> Task goal
Extract the lines that hold the string "part".

> Supplied material

↓

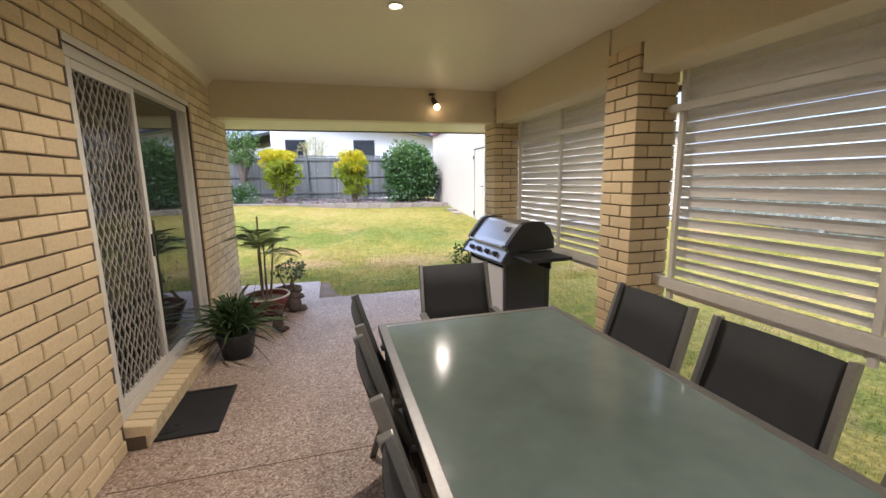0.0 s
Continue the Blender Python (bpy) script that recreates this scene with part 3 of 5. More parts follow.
def paling_mesh(w, h, pointed, material=None):
    b = BM()
    if pointed:
        prism(b, picket_points(w, h), "y", -0.008, 0.008)
    else:
        box(b, -w / 2, -0.008, 0, w / 2, 0.008, h)
    return mesh_of("paling", b, material or M_PALING)


def fence(label, p0, p1, z0, z1, top_over, face, posts, near, pointed=True, rails=(0.22, 0.95, 1.68), pitch=0.088, slope=0.0, dark=False, post_over=0.02):
    """face: +1 or -1, the side of the line p0 > p1 on which rails and posts stand."""
    f = thing("paling_fence", label, "fence", group="timber paling fences")
    p0, p1 = Vector(p0), Vector(p1)
    d = p1 - p0
    ln = d.length
    ang = math.degrees(math.atan2(d.y, d.x))
    base = pose(p0.x, p0.y, 0, 0, 0, ang)
    rng = random.Random(int(ln * 10))
    H = z1 - z0
    kinds = [paling_mesh(w, H + top_over, pointed, M_PALING_DARK if dark else None) for w in ((0.077, 0.080, 0.083) if dark else (0.072, 0.075, 0.078))]
    V, F, n = [], [], 0
    u = 0.04
    while u < ln:
        zz = z0 + slope * u + rng.uniform(-0.015, 0.012)
        m = base @ pose(u, rng.uniform(-0.004, 0.004), zz, 0, rng.uniform(-0.22, 0.22), rng.uniform(-2, 2))
        me = rng.choice(kinds)
        if near(u):
            ob = new("paling", me)
            ob.parent = f
            ob.matrix_basis = m
        else:
            a, h = rng.choice((0.077, 0.080, 0.083)) / 2, H + top_over
            pts = [(-a, -0.008, 0), (a, -0.008, 0), (a, -0.008, h - 0.05), (0, -0.008, h), (-a, -0.008, h - 0.05), (-a, 0.008, 0), (a, 0.008, 0), (a, 0.008, h - 0.05), (0, 0.008, h), (-a, 0.008, h - 0.05)]
            V += [tuple(m @ Vector(p)) for p in pts]
            F += [tuple(k + n for k in q) for q in ((0, 1, 2, 4), (2, 3, 4, 4), (6, 5, 9, 7), (7, 9, 8, 8), (1, 6, 7, 2), (5, 0, 4, 9))]
            n += 10
        u += pitch + rng.uniform(-0.004, 0.004)
    if V:
        me = bpy.data.meshes.new("paling_row")
        me.from_pydata(V, [], [tuple(dict.fromkeys(q)) for q in F])
        me.materials.append(M_PALINGJ)
        ob = new("paling_row", me)
        ob.parent = f
        tagged(ob, kind="stuff")
    pm = BM()
    box(pm, -0.05, -0.035, -0.1, 0.05, 0.035, H + post_over, 0.005)
    pm = mesh_of("post", pm, M_RAIL_DARK if dark else M_RAIL)
    for u in posts:
        ob = new("post", pm)
        ob.parent = f
        ob.matrix_basis = base @ pose(u, face * 0.065, z0 + slope * u + rng.uniform(-0.03, 0.03), rng.uniform(-0.6, 0.6), rng.uniform(-0.6, 0.6), 0)
    ends = sorted(set([0.0] + list(posts) + [ln]))
    for a, b in zip(ends[:-1], ends[1:]):
        for r in rails:
            bm = BM()
            m = base @ Matrix.Translation(((a + b) / 2, 0, z0 + slope * (a + b) / 2 + r + rng.uniform(-0.008, 0.008))) @ Matrix.Rotation(-math.atan(slope) + rng.uniform(-0.004, 0.004), 4, "Y")
            hl = (b - a) / 2 - 0.045
            box(bm, -hl, face * 0.010, -0.036, hl, face * 0.046, 0.036, 0.003, m)
            part("rail", bm, M_RAIL_DARK if dark else M_RAIL, f)
    return f


SL = 0.012
left_posts = [18.0 + y for y in (-14.6, -12.3, -10.0, -7.7, -5.4, -3.1, -0.8, 1.47, 3.68, 6.0, 8.27, 10.65, 13.0, 15.3)]
fence("tall weathered grey-green timber paling fence with pointed heads", (-12.40, -18.0), (-12.5, 17.5), 0.255, 2.075, 0.12, -1, left_posts, lambda u: -4.0 < u - 18 < 12.5, rails=(0.335, 1.06, 1.745), slope=SL, post_over=0.125)
fence("dark timber paling fence behind the garden bed", (4.4, 17.45), (-12.5, 17.45), 0.80, 2.45, 0.10, 1, [0.6 + 2.3 * k for k in range(8)], lambda u: True, rails=(0.25, 0.90, 1.55), slope=0.004, pitch=0.078, dark=True)
fence("grey timber paling fence of the side boundary", (12.0, 17.45), (12.0, -14.0), -0.1, 1.6, 0.1, -1, [0.5 + 2.4 * k for k in range(13)], lambda u: False)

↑

> Solution to this exercise
Continue the Blender Python (bpy) script that recreates this scene with part 3 of 5. More parts follow.
            part("rail", bm, M_RAIL_DARK if dark else M_RAIL, f)